WHAT YOU HAVE TO DO: Everything from the line containing "for curve in" through the line containing "scene.view_settings.keyframe_insert(path, frame=frame(t))" must be quoted exactly; everything else is left out.

GIVEN MATERIAL:
= = =
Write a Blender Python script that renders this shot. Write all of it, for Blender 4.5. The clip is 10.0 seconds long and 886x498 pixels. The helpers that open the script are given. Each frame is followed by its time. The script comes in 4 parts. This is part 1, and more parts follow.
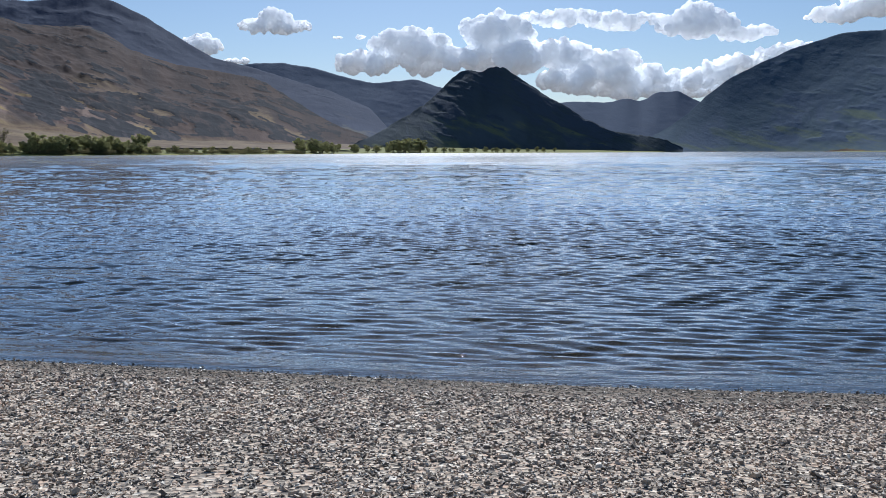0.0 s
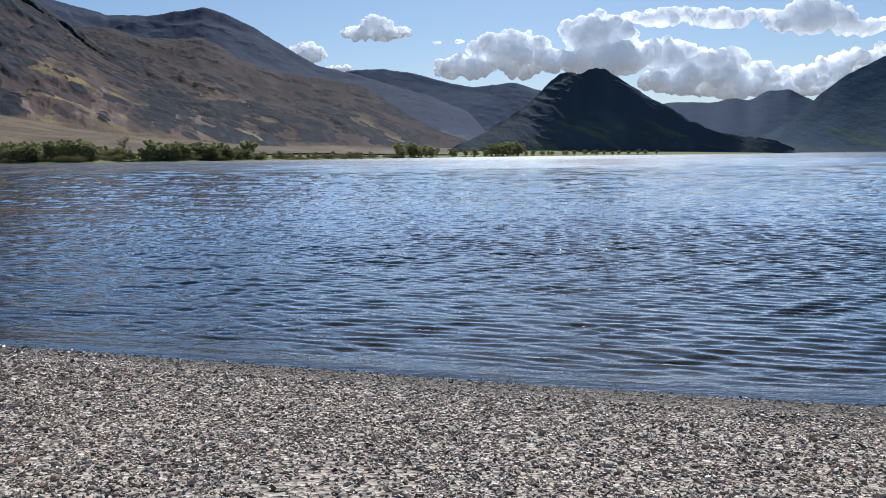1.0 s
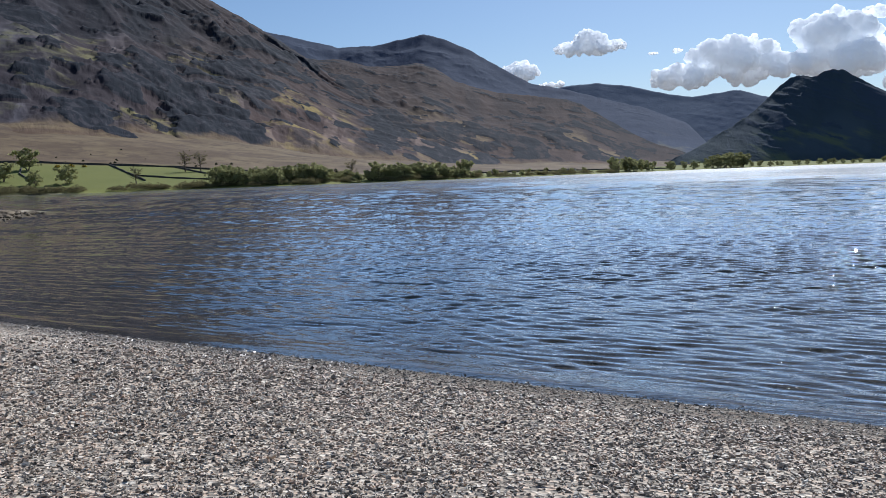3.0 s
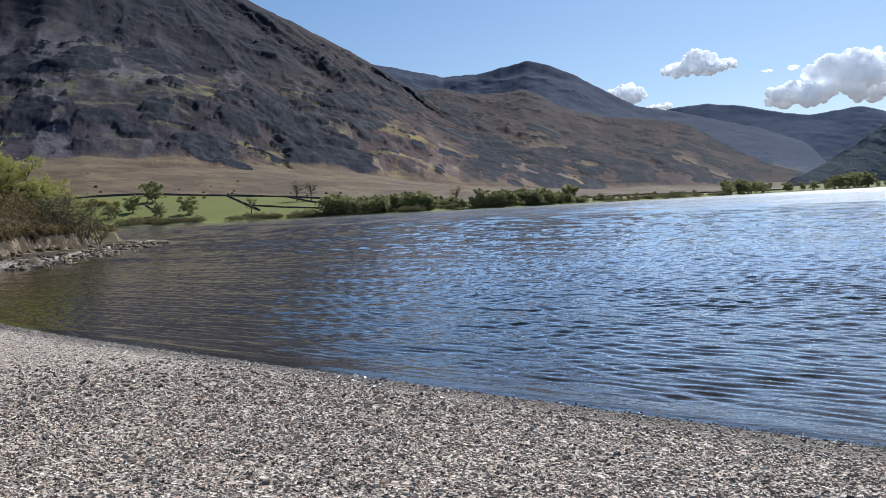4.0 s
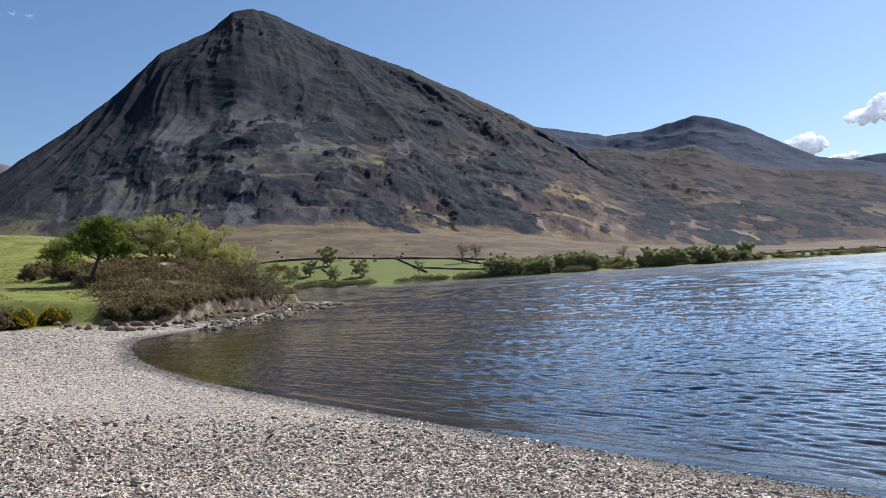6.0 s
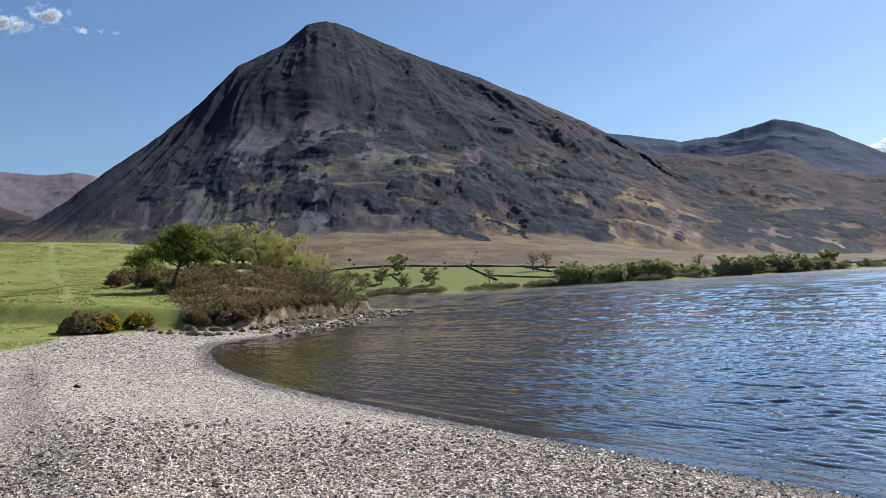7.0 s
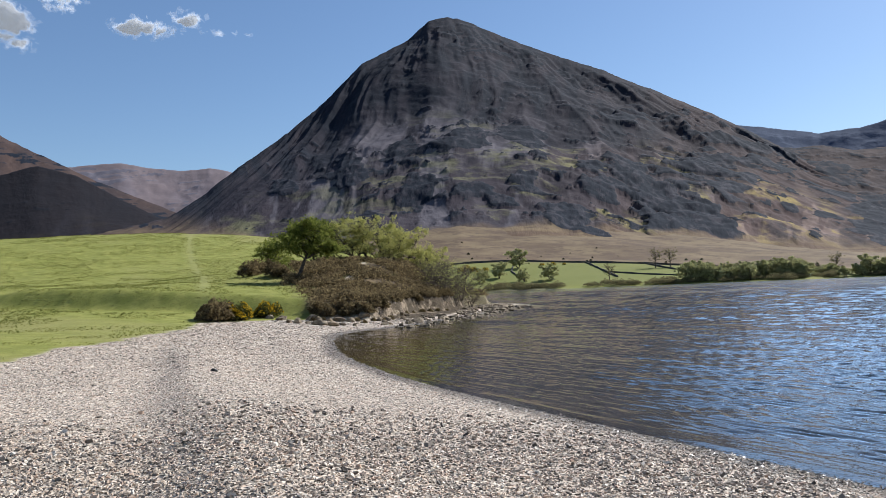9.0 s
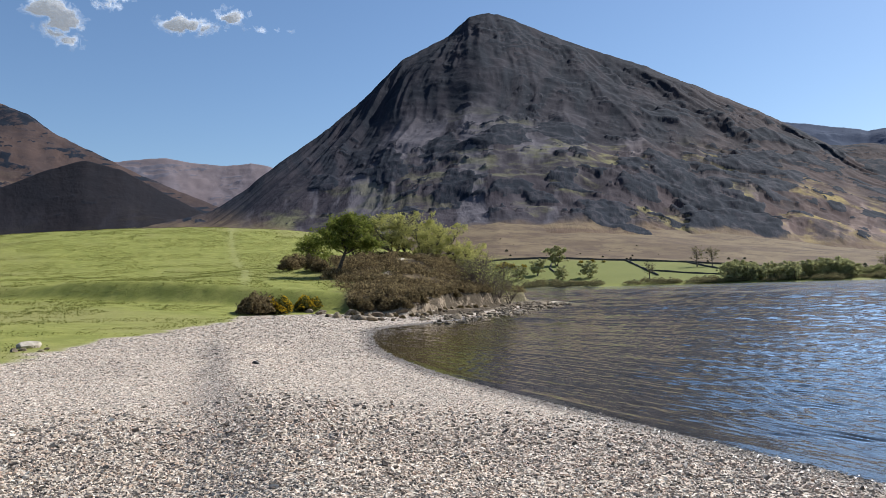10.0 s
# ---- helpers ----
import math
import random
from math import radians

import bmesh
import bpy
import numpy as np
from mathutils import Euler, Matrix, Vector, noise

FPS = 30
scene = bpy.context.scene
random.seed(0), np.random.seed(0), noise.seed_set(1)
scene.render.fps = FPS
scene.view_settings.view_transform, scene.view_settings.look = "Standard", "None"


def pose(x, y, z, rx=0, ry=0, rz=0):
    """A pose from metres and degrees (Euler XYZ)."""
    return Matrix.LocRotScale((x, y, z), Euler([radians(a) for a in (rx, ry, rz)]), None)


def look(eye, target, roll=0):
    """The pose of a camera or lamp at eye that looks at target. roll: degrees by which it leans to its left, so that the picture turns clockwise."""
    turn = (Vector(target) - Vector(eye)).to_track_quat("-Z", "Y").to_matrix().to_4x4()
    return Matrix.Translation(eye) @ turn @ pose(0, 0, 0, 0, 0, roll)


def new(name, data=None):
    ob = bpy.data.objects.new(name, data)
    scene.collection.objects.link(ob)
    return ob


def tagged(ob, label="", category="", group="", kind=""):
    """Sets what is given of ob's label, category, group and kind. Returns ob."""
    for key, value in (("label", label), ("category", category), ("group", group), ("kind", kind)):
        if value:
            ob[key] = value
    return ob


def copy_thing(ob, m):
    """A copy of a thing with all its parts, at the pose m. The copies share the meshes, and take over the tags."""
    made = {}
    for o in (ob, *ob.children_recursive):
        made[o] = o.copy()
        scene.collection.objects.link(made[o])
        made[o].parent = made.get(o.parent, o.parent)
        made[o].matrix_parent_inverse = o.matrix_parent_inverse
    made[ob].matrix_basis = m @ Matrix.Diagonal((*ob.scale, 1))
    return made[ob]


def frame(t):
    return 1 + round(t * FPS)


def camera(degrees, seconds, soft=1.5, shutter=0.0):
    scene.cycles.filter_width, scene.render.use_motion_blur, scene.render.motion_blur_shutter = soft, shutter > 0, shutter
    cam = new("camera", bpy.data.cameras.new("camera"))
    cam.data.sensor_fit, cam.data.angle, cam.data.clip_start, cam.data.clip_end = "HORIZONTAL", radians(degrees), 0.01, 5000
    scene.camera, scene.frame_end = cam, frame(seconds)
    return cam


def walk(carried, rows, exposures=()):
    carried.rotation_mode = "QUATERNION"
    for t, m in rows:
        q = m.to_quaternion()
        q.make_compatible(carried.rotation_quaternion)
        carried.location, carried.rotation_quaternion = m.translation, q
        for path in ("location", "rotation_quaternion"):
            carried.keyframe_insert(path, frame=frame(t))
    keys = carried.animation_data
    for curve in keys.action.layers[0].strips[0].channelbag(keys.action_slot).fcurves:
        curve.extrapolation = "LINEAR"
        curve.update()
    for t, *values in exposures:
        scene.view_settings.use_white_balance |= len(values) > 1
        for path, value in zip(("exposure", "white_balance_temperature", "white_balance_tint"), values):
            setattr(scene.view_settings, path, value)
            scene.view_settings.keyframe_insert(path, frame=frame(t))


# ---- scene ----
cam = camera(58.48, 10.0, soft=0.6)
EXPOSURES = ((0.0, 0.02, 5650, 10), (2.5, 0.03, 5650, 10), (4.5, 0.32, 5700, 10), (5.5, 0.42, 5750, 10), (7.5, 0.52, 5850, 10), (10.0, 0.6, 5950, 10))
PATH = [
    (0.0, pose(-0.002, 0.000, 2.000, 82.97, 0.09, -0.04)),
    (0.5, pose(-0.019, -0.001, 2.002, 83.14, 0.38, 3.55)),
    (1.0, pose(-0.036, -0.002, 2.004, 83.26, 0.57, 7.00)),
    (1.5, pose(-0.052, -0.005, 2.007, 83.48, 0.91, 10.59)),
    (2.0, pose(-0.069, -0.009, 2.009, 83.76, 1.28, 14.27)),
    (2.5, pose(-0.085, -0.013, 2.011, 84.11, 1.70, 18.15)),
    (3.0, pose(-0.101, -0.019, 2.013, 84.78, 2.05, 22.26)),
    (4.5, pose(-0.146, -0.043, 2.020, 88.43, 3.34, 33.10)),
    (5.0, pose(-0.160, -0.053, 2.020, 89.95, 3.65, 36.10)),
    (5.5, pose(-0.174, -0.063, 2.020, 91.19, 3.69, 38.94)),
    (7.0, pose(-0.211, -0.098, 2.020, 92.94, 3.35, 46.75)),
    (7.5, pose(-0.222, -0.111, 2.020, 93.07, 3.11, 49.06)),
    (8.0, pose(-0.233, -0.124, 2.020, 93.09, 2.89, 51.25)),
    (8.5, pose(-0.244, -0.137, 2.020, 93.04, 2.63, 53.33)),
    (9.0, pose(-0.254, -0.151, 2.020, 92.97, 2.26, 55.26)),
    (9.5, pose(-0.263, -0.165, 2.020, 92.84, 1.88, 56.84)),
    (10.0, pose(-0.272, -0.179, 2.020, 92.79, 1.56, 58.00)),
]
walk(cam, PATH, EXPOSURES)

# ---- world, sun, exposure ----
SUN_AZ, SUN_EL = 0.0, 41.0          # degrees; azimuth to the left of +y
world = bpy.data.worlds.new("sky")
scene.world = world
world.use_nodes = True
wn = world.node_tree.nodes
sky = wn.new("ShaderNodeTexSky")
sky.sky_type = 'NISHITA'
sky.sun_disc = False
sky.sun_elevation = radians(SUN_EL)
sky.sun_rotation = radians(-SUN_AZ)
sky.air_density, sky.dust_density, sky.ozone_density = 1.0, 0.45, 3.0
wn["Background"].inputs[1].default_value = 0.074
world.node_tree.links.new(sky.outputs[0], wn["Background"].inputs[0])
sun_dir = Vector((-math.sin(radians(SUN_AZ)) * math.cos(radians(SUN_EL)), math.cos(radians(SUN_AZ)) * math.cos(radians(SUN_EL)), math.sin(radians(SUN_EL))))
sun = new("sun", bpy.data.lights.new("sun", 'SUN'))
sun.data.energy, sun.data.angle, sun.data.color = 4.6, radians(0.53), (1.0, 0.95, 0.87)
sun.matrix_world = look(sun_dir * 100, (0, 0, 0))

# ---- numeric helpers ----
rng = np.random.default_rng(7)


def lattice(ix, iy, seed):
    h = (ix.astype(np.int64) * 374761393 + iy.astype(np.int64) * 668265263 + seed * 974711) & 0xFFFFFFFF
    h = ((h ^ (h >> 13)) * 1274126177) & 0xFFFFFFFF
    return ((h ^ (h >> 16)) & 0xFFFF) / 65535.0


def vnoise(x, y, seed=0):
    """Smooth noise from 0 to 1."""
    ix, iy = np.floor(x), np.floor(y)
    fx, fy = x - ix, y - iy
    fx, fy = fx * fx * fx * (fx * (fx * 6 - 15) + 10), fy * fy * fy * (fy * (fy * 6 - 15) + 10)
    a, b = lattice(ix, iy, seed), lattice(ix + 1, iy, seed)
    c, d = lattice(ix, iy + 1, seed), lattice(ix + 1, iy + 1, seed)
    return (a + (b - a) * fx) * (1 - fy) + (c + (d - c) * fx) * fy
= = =
SOLUTION FOR THIS PROBLEM:
    for curve in keys.action.layers[0].strips[0].channelbag(keys.action_slot).fcurves:
        curve.extrapolation = "LINEAR"
        curve.update()
    for t, *values in exposures:
        scene.view_settings.use_white_balance |= len(values) > 1
        for path, value in zip(("exposure", "white_balance_temperature", "white_balance_tint"), values):
            setattr(scene.view_settings, path, value)
            scene.view_settings.keyframe_insert(path, frame=frame(t))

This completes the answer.